# What to do:
What you return should match every record exactly, with the images removed.

# Data to use:

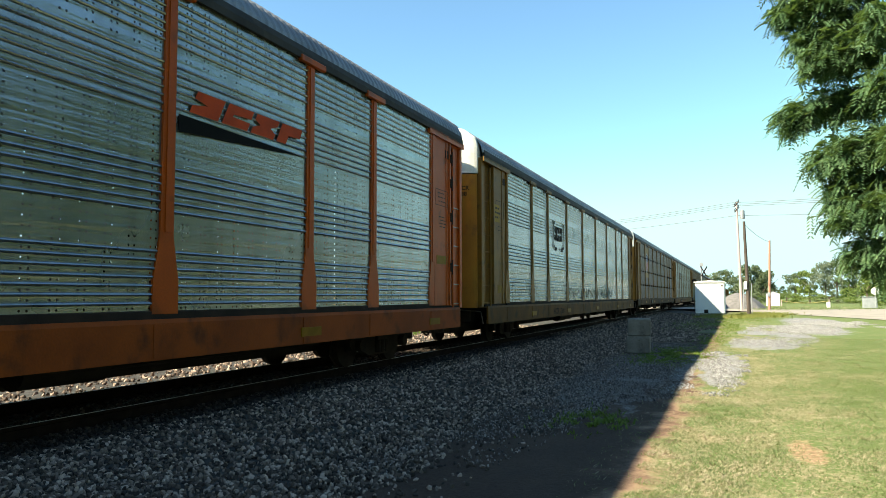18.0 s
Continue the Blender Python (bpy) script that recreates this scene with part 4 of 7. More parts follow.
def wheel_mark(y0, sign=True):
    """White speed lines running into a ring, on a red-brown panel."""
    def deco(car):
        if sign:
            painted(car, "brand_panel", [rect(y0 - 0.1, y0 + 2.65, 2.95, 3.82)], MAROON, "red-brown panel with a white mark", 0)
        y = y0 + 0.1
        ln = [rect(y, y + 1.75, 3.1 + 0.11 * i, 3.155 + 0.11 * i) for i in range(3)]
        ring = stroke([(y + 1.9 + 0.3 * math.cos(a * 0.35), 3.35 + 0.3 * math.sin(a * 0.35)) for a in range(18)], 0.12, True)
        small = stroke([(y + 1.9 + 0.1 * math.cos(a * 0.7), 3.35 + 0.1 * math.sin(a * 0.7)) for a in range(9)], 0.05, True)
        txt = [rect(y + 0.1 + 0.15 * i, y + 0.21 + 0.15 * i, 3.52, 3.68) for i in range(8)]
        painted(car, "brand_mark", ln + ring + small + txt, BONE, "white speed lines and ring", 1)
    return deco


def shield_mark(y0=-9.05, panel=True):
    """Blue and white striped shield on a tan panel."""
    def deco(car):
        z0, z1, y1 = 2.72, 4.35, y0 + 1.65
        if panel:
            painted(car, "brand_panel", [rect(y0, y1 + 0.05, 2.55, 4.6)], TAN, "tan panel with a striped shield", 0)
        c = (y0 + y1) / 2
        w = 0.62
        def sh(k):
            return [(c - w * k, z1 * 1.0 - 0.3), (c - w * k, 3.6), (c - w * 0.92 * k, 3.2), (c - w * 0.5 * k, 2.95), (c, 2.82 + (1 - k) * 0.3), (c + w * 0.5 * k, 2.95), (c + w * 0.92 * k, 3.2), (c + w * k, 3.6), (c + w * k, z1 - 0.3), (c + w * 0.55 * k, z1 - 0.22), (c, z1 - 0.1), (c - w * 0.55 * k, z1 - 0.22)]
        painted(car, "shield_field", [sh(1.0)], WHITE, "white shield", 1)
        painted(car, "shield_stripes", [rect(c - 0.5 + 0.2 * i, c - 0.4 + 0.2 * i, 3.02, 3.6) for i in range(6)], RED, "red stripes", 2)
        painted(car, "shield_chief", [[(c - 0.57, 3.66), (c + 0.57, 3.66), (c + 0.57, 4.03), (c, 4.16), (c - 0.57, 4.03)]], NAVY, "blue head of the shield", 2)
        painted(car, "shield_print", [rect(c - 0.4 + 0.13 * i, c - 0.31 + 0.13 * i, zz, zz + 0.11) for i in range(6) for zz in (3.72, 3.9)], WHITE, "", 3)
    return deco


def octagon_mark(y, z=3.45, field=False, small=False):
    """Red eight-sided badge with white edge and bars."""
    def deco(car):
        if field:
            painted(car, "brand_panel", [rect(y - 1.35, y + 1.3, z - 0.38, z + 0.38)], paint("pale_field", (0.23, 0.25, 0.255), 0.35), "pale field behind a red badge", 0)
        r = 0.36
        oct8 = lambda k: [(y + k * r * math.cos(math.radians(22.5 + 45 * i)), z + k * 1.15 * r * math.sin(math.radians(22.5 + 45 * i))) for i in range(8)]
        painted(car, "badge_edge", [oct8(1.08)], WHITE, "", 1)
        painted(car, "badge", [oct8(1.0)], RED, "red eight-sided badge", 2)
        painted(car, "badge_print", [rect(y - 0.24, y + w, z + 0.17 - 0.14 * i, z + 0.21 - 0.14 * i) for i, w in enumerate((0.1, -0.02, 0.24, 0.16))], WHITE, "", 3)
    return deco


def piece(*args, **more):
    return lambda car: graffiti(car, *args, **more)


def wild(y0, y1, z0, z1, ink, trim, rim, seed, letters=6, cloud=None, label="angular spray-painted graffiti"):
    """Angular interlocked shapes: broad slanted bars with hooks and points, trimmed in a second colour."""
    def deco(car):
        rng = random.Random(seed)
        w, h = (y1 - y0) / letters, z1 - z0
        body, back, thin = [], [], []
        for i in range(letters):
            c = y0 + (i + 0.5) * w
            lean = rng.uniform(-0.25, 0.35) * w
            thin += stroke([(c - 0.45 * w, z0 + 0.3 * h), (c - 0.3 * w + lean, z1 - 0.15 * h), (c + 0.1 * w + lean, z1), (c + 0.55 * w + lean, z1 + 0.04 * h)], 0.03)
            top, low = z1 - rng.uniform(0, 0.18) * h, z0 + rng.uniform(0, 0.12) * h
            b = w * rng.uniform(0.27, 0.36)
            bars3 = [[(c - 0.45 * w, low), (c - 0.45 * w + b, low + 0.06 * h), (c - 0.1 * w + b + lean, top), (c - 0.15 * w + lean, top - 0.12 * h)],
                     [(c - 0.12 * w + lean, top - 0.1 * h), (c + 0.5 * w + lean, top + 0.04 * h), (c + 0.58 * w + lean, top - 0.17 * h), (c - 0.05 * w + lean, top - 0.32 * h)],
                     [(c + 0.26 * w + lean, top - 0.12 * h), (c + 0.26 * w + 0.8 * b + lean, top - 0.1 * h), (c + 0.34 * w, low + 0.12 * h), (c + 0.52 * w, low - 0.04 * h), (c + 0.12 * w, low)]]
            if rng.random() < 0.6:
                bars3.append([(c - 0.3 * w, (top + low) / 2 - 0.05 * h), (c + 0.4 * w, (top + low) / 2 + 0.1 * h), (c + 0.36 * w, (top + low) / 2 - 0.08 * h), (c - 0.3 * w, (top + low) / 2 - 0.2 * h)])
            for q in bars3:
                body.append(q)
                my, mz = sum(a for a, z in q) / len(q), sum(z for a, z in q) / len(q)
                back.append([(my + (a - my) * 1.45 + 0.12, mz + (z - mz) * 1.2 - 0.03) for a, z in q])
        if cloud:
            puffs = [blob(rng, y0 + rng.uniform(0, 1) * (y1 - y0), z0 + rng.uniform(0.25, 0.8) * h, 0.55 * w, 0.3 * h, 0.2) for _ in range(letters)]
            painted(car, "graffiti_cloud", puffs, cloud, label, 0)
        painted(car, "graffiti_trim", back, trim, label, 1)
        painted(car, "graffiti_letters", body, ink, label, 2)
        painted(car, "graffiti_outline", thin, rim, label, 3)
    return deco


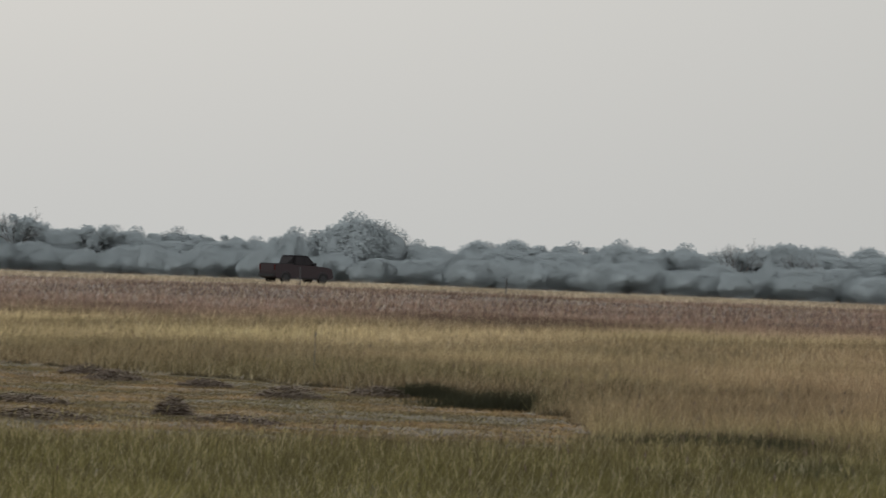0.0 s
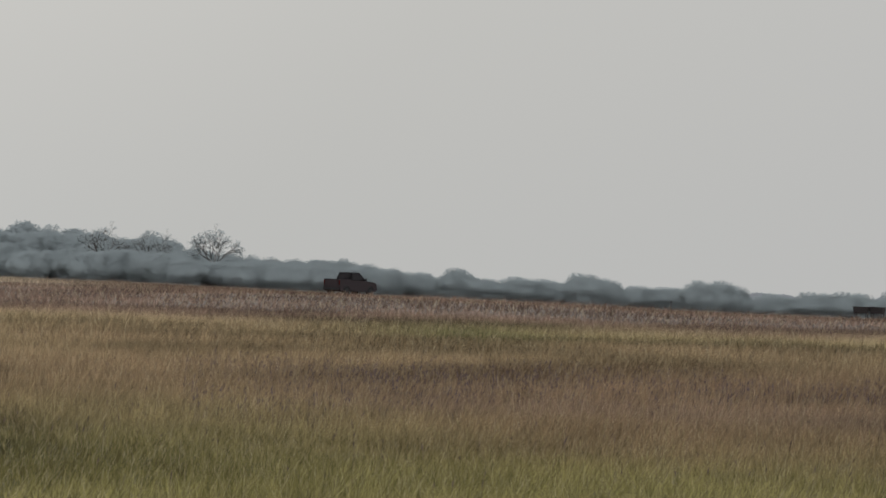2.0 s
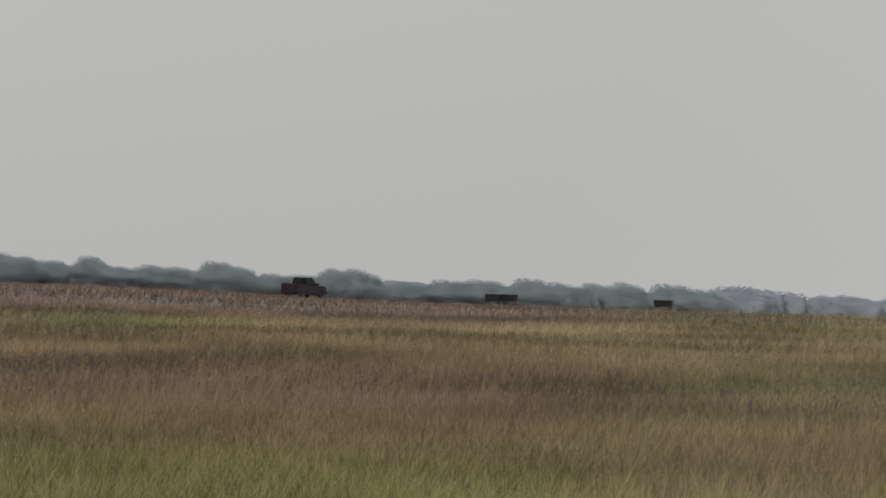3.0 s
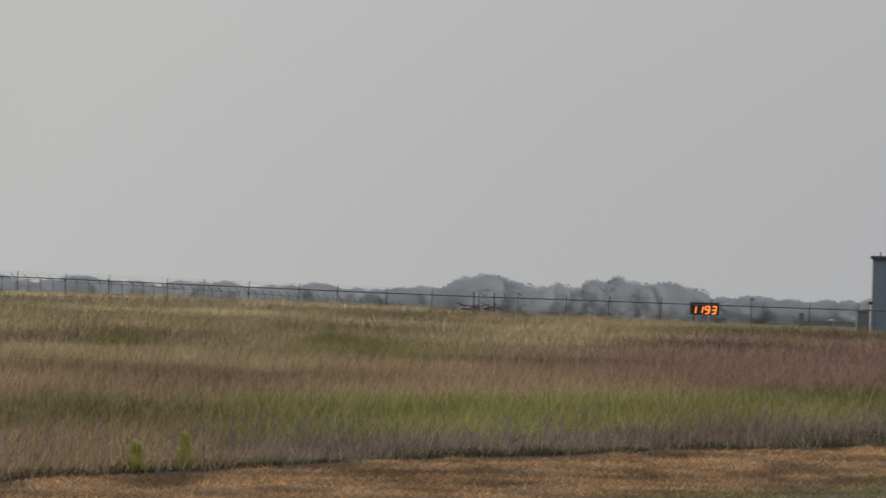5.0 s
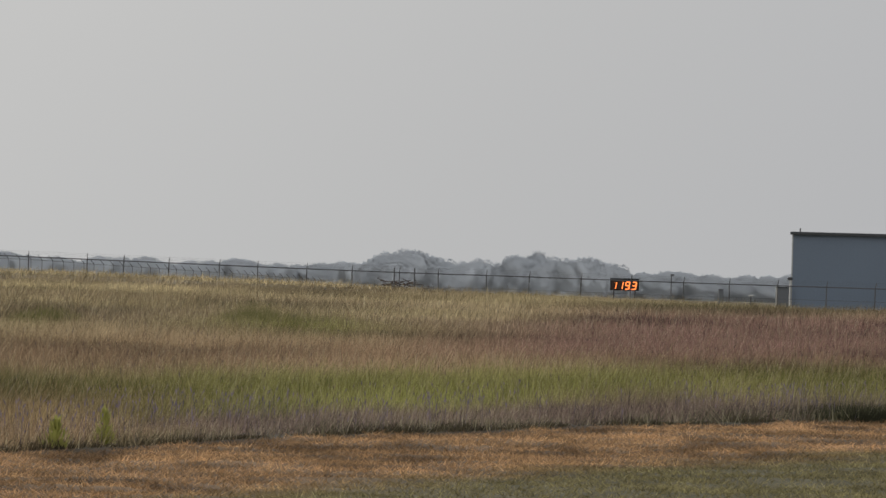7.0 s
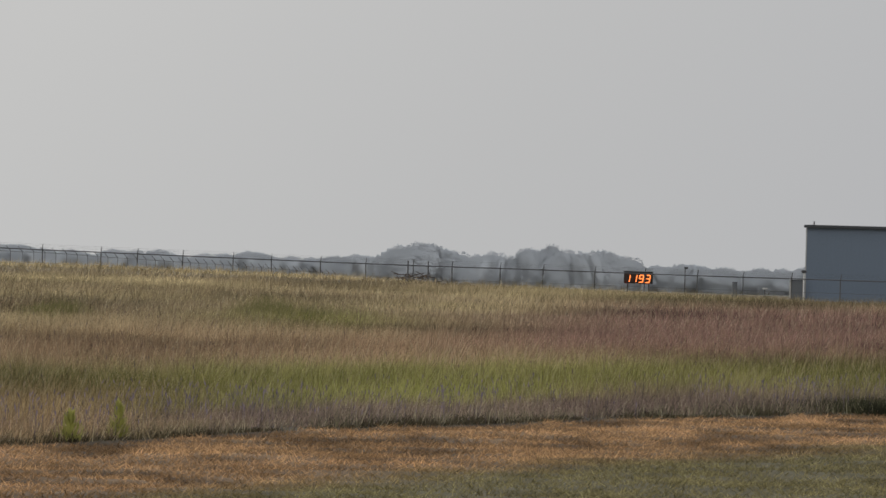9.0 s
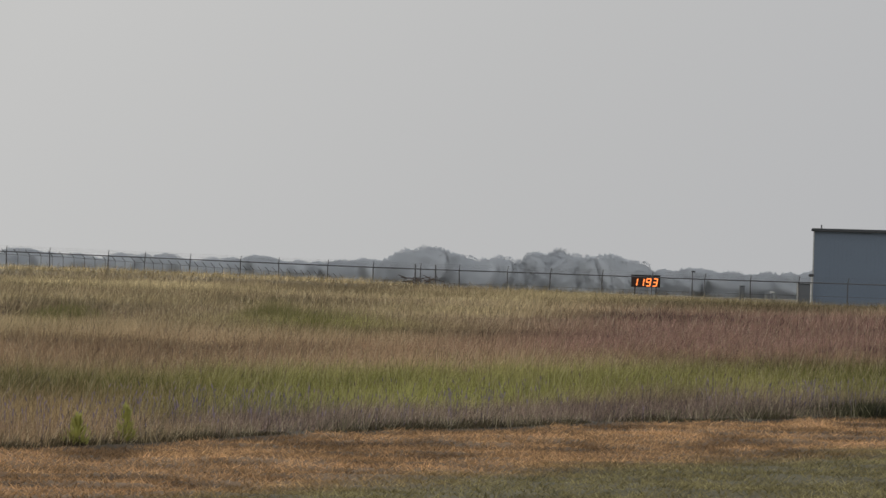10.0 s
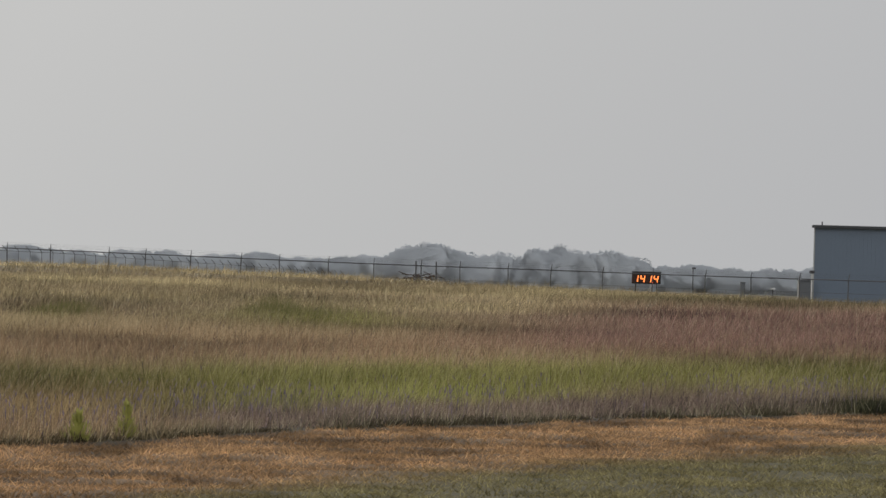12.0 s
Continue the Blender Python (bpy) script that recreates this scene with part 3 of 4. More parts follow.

# Output:
18.0 s
Continue the Blender Python (bpy) script that recreates this scene with part 4 of 7. More parts follow.
def wheel_mark(y0, sign=True):
    """White speed lines running into a ring, on a red-brown panel."""
    def deco(car):
        if sign:
            painted(car, "brand_panel", [rect(y0 - 0.1, y0 + 2.65, 2.95, 3.82)], MAROON, "red-brown panel with a white mark", 0)
        y = y0 + 0.1
        ln = [rect(y, y + 1.75, 3.1 + 0.11 * i, 3.155 + 0.11 * i) for i in range(3)]
        ring = stroke([(y + 1.9 + 0.3 * math.cos(a * 0.35), 3.35 + 0.3 * math.sin(a * 0.35)) for a in range(18)], 0.12, True)
        small = stroke([(y + 1.9 + 0.1 * math.cos(a * 0.7), 3.35 + 0.1 * math.sin(a * 0.7)) for a in range(9)], 0.05, True)
        txt = [rect(y + 0.1 + 0.15 * i, y + 0.21 + 0.15 * i, 3.52, 3.68) for i in range(8)]
        painted(car, "brand_mark", ln + ring + small + txt, BONE, "white speed lines and ring", 1)
    return deco


def shield_mark(y0=-9.05, panel=True):
    """Blue and white striped shield on a tan panel."""
    def deco(car):
        z0, z1, y1 = 2.72, 4.35, y0 + 1.65
        if panel:
            painted(car, "brand_panel", [rect(y0, y1 + 0.05, 2.55, 4.6)], TAN, "tan panel with a striped shield", 0)
        c = (y0 + y1) / 2
        w = 0.62
        def sh(k):
            return [(c - w * k, z1 * 1.0 - 0.3), (c - w * k, 3.6), (c - w * 0.92 * k, 3.2), (c - w * 0.5 * k, 2.95), (c, 2.82 + (1 - k) * 0.3), (c + w * 0.5 * k, 2.95), (c + w * 0.92 * k, 3.2), (c + w * k, 3.6), (c + w * k, z1 - 0.3), (c + w * 0.55 * k, z1 - 0.22), (c, z1 - 0.1), (c - w * 0.55 * k, z1 - 0.22)]
        painted(car, "shield_field", [sh(1.0)], WHITE, "white shield", 1)
        painted(car, "shield_stripes", [rect(c - 0.5 + 0.2 * i, c - 0.4 + 0.2 * i, 3.02, 3.6) for i in range(6)], RED, "red stripes", 2)
        painted(car, "shield_chief", [[(c - 0.57, 3.66), (c + 0.57, 3.66), (c + 0.57, 4.03), (c, 4.16), (c - 0.57, 4.03)]], NAVY, "blue head of the shield", 2)
        painted(car, "shield_print", [rect(c - 0.4 + 0.13 * i, c - 0.31 + 0.13 * i, zz, zz + 0.11) for i in range(6) for zz in (3.72, 3.9)], WHITE, "", 3)
    return deco


def octagon_mark(y, z=3.45, field=False, small=False):
    """Red eight-sided badge with white edge and bars."""
    def deco(car):
        if field:
            painted(car, "brand_panel", [rect(y - 1.35, y + 1.3, z - 0.38, z + 0.38)], paint("pale_field", (0.23, 0.25, 0.255), 0.35), "pale field behind a red badge", 0)
        r = 0.36
        oct8 = lambda k: [(y + k * r * math.cos(math.radians(22.5 + 45 * i)), z + k * 1.15 * r * math.sin(math.radians(22.5 + 45 * i))) for i in range(8)]
        painted(car, "badge_edge", [oct8(1.08)], WHITE, "", 1)
        painted(car, "badge", [oct8(1.0)], RED, "red eight-sided badge", 2)
        painted(car, "badge_print", [rect(y - 0.24, y + w, z + 0.17 - 0.14 * i, z + 0.21 - 0.14 * i) for i, w in enumerate((0.1, -0.02, 0.24, 0.16))], WHITE, "", 3)
    return deco


def piece(*args, **more):
    return lambda car: graffiti(car, *args, **more)


def wild(y0, y1, z0, z1, ink, trim, rim, seed, letters=6, cloud=None, label="angular spray-painted graffiti"):
    """Angular interlocked shapes: broad slanted bars with hooks and points, trimmed in a second colour."""
    def deco(car):
        rng = random.Random(seed)
        w, h = (y1 - y0) / letters, z1 - z0
        body, back, thin = [], [], []
        for i in range(letters):
            c = y0 + (i + 0.5) * w
            lean = rng.uniform(-0.25, 0.35) * w
            thin += stroke([(c - 0.45 * w, z0 + 0.3 * h), (c - 0.3 * w + lean, z1 - 0.15 * h), (c + 0.1 * w + lean, z1), (c + 0.55 * w + lean, z1 + 0.04 * h)], 0.03)
            top, low = z1 - rng.uniform(0, 0.18) * h, z0 + rng.uniform(0, 0.12) * h
            b = w * rng.uniform(0.27, 0.36)
            bars3 = [[(c - 0.45 * w, low), (c - 0.45 * w + b, low + 0.06 * h), (c - 0.1 * w + b + lean, top), (c - 0.15 * w + lean, top - 0.12 * h)],
                     [(c - 0.12 * w + lean, top - 0.1 * h), (c + 0.5 * w + lean, top + 0.04 * h), (c + 0.58 * w + lean, top - 0.17 * h), (c - 0.05 * w + lean, top - 0.32 * h)],
                     [(c + 0.26 * w + lean, top - 0.12 * h), (c + 0.26 * w + 0.8 * b + lean, top - 0.1 * h), (c + 0.34 * w, low + 0.12 * h), (c + 0.52 * w, low - 0.04 * h), (c + 0.12 * w, low)]]
            if rng.random() < 0.6:
                bars3.append([(c - 0.3 * w, (top + low) / 2 - 0.05 * h), (c + 0.4 * w, (top + low) / 2 + 0.1 * h), (c + 0.36 * w, (top + low) / 2 - 0.08 * h), (c - 0.3 * w, (top + low) / 2 - 0.2 * h)])
            for q in bars3:
                body.append(q)
                my, mz = sum(a for a, z in q) / len(q), sum(z for a, z in q) / len(q)
                back.append([(my + (a - my) * 1.45 + 0.12, mz + (z - mz) * 1.2 - 0.03) for a, z in q])
        if cloud:
            puffs = [blob(rng, y0 + rng.uniform(0, 1) * (y1 - y0), z0 + rng.uniform(0.25, 0.8) * h, 0.55 * w, 0.3 * h, 0.2) for _ in range(letters)]
            painted(car, "graffiti_cloud", puffs, cloud, label, 0)
        painted(car, "graffiti_trim", back, trim, label, 1)
        painted(car, "graffiti_letters", body, ink, label, 2)
        painted(car, "graffiti_outline", thin, rim, label, 3)
    return deco


0.0 s
2.0 s
3.0 s
5.0 s
7.0 s
9.0 s
10.0 s
12.0 s
Continue the Blender Python (bpy) script that recreates this scene with part 3 of 4. More parts follow.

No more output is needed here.